Hi Wishbone,
I am not Italian but if you mention groupers at night i can share something I know.
Of all the groupers I seen in my area, only the Red Trout or Red Grouper/Cod is a species that realy sleep like a log at night. I don't realy pay attention to other groupers ( except the Barramundi Cod ), so I realy know the one species well.
I have one location where if we go say once in two months you will find big ones sleeping under a ledge, the same goes for Maori Wrasse ( Napoleon Wrasse ) and the big bumpheads and all parrot fishes. Rabbit fish is another dead sleeper. They sleep with their eyes open cause they have no eye lids.
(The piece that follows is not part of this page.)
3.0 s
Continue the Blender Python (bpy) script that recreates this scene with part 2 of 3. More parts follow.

This area is unique, this secret spot of mine must realy be a hot hotel joint for the red groupers. As long as you allow enough time between a hunt, new fishes keep occupying the same space and always 7kg upwards size.
This area I mention is quite over fished, so in the day time we noisy scuba guys won't be able to see these red cod/trout/grouper cause they simply disappear. They don't exist.
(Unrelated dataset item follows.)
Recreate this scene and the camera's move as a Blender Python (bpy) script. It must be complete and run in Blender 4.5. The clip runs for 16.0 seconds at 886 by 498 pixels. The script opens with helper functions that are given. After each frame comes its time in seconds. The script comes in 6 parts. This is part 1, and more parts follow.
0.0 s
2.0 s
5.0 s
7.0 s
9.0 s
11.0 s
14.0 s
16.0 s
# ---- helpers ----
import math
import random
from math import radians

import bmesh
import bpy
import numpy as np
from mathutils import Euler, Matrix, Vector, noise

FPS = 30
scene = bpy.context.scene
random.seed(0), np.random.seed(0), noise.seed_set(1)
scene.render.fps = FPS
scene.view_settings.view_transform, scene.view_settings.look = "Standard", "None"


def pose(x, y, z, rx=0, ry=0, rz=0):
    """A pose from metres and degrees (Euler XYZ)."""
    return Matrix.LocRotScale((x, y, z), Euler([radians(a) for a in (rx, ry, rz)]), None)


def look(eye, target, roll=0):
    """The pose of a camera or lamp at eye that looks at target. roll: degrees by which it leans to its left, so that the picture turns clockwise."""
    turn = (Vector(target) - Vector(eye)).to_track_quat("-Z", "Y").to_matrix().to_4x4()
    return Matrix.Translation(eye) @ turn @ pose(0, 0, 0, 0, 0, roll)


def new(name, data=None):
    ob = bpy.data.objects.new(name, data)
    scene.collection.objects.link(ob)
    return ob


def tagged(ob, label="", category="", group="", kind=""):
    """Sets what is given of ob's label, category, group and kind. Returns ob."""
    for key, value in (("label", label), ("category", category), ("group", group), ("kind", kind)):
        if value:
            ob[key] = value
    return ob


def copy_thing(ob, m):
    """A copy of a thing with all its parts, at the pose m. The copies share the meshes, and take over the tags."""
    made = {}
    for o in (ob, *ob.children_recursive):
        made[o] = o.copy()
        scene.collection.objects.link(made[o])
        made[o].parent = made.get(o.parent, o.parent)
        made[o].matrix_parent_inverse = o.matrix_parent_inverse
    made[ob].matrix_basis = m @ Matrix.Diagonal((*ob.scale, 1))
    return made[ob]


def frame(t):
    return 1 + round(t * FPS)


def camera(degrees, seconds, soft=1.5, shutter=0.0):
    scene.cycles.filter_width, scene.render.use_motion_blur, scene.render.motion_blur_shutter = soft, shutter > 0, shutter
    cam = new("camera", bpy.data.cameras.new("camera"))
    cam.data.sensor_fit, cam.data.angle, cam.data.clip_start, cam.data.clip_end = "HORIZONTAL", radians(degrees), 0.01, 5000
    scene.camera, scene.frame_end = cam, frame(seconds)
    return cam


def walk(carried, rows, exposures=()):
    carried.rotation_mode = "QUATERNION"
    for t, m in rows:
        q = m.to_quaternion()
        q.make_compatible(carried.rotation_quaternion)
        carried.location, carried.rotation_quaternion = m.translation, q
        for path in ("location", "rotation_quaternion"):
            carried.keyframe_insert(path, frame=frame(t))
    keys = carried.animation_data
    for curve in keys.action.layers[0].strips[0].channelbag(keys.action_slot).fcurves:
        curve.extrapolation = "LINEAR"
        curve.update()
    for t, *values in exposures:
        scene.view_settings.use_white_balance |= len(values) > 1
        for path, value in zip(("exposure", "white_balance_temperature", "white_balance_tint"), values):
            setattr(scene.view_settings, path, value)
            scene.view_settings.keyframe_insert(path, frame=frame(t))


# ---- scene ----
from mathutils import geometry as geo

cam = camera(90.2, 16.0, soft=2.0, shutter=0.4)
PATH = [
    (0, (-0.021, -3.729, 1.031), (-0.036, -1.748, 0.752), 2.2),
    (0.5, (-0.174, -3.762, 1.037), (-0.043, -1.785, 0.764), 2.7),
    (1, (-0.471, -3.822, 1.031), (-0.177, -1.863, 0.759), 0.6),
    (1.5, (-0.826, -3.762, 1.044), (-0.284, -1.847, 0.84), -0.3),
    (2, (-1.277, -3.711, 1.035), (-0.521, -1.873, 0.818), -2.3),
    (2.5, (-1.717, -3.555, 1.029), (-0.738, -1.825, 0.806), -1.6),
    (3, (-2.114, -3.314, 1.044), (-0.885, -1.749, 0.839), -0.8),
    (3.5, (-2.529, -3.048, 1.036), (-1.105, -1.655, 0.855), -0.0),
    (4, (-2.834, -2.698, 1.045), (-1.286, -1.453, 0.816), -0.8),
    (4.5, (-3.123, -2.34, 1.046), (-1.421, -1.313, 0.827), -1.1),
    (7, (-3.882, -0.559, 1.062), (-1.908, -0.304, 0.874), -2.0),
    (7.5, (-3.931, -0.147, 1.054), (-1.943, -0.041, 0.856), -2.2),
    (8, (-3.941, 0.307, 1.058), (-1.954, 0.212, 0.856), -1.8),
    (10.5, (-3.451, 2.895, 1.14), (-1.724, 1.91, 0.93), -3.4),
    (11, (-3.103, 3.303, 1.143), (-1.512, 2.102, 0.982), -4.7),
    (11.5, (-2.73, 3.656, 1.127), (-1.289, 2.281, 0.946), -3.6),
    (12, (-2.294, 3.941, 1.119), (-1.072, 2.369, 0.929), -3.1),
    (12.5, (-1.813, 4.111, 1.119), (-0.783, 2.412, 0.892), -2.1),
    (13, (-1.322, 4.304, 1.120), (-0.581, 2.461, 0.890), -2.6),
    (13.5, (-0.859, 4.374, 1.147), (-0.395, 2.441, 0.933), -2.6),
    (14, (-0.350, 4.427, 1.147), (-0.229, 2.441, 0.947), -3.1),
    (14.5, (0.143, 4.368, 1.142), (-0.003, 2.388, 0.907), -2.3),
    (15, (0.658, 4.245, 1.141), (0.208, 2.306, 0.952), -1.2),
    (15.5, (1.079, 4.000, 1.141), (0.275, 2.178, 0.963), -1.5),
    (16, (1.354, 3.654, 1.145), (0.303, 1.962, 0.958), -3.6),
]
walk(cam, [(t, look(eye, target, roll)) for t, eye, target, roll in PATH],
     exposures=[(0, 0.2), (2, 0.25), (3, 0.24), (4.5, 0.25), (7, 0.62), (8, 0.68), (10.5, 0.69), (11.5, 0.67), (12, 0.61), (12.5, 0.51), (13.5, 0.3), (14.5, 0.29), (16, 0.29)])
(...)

In some far away location I seen these red trout being so stupid, they will come close to you or have no fear of you.
Anyway back to this sleeping red trout. It is not a challenge, but if you want the meat, in area where they are hard to come by in the day time...I don't see anything wrong with it.
I got big ones from 10-15kg......sleeping ones which I never even see in daytime.......... I don't know where they hide in the day or maybe they are just too cautious...in this particular area. Even if I am noisy on scuba, my 100+ dives there in the day time not seeing a glimpse of any big red grouper over 5kg is sure something I can not explain till today. Other big groupers are visible in day light...... funny.
I was using my 85cm pneu those days and at 60 feet this short gun can't do much. Since Red Trout sleep almost always next to a rock, shooting them is best from the top , on the head. A body shot will end up no fish cause the spearhead will hit the rock after penetrating the body and not enough clearance to open up the floppers. Since the head is tough, in many cases I can only shoot one fish per dive, the spearhead wil not be able to be removed. I have never tried Hawaiin flopper those days, always the twin screw on spearhead. What I did was carry an extra spearhead and only hand tight the existing spearhead. So new spearhead, if one get stuck. The last shot I did there was with my 140cm JBL Aluminum but I realy prefer short gun at night.
These red trouts are so dumb when they are in sleep mode, if say there are two fishes sleeping 2 meters a part and you shoot one fish, it struggles and make commotion, the other sleeping one will wake up only to swim another meter or so and sleep again !!!!!!!
This red trout is powerful and fast for a grouper, unlike other grouper which is less agile but tough, this red one is both agile and tough. I had a once straigthened two floppers during a tug of war, a Scubapro spearhead. The fish was only like 12kg something. My pneu could not penetrate the head completely, not enough power but the fish got stoned.
The challenge of this location is not shooting the fish but surviving the often strong current at night and trying to navigate around the big reef area to find the secret location. It is in a middle of a straight connecting the Indian Ocean. Must use a boat with good surface support.
IYA
PS, I saw in TV some area is Europe is flooding. Man I thought flood is only in my area. Good luck on ur competition, what is the prize.............. a BMW Z3 ??